__Task goal__
Transcribe the material in full. Nothing should differ except that the pictures are left out.

═════ Data segment ═════

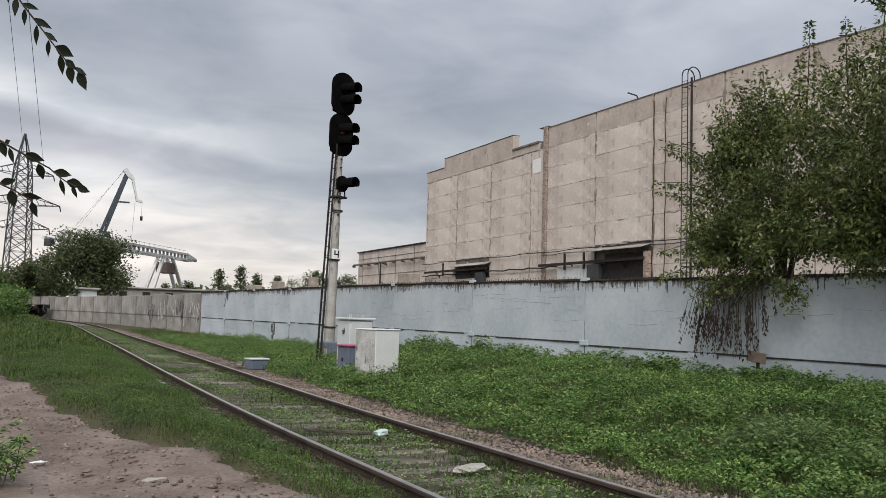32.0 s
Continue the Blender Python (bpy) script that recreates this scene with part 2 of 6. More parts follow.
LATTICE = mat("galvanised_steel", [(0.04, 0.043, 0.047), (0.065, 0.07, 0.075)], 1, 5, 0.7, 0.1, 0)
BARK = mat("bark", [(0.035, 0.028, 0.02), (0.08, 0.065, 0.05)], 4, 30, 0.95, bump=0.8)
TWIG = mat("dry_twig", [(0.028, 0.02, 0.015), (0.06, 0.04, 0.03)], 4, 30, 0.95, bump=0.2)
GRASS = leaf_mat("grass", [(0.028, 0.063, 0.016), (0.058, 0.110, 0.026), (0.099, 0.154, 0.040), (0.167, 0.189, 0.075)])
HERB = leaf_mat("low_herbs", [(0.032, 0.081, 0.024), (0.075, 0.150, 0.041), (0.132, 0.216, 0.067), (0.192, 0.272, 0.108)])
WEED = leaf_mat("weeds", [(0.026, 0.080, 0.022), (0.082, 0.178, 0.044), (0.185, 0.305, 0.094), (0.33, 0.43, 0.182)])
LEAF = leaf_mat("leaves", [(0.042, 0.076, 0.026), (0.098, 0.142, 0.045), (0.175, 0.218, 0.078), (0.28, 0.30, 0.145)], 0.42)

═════

__Worked solution__
32.0 s
Continue the Blender Python (bpy) script that recreates this scene with part 2 of 6. More parts follow.
LATTICE = mat("galvanised_steel", [(0.04, 0.043, 0.047), (0.065, 0.07, 0.075)], 1, 5, 0.7, 0.1, 0)
BARK = mat("bark", [(0.035, 0.028, 0.02), (0.08, 0.065, 0.05)], 4, 30, 0.95, bump=0.8)
TWIG = mat("dry_twig", [(0.028, 0.02, 0.015), (0.06, 0.04, 0.03)], 4, 30, 0.95, bump=0.2)
GRASS = leaf_mat("grass", [(0.028, 0.063, 0.016), (0.058, 0.110, 0.026), (0.099, 0.154, 0.040), (0.167, 0.189, 0.075)])
HERB = leaf_mat("low_herbs", [(0.032, 0.081, 0.024), (0.075, 0.150, 0.041), (0.132, 0.216, 0.067), (0.192, 0.272, 0.108)])
WEED = leaf_mat("weeds", [(0.026, 0.080, 0.022), (0.082, 0.178, 0.044), (0.185, 0.305, 0.094), (0.33, 0.43, 0.182)])
LEAF = leaf_mat("leaves", [(0.042, 0.076, 0.026), (0.098, 0.142, 0.045), (0.175, 0.218, 0.078), (0.28, 0.30, 0.145)], 0.42)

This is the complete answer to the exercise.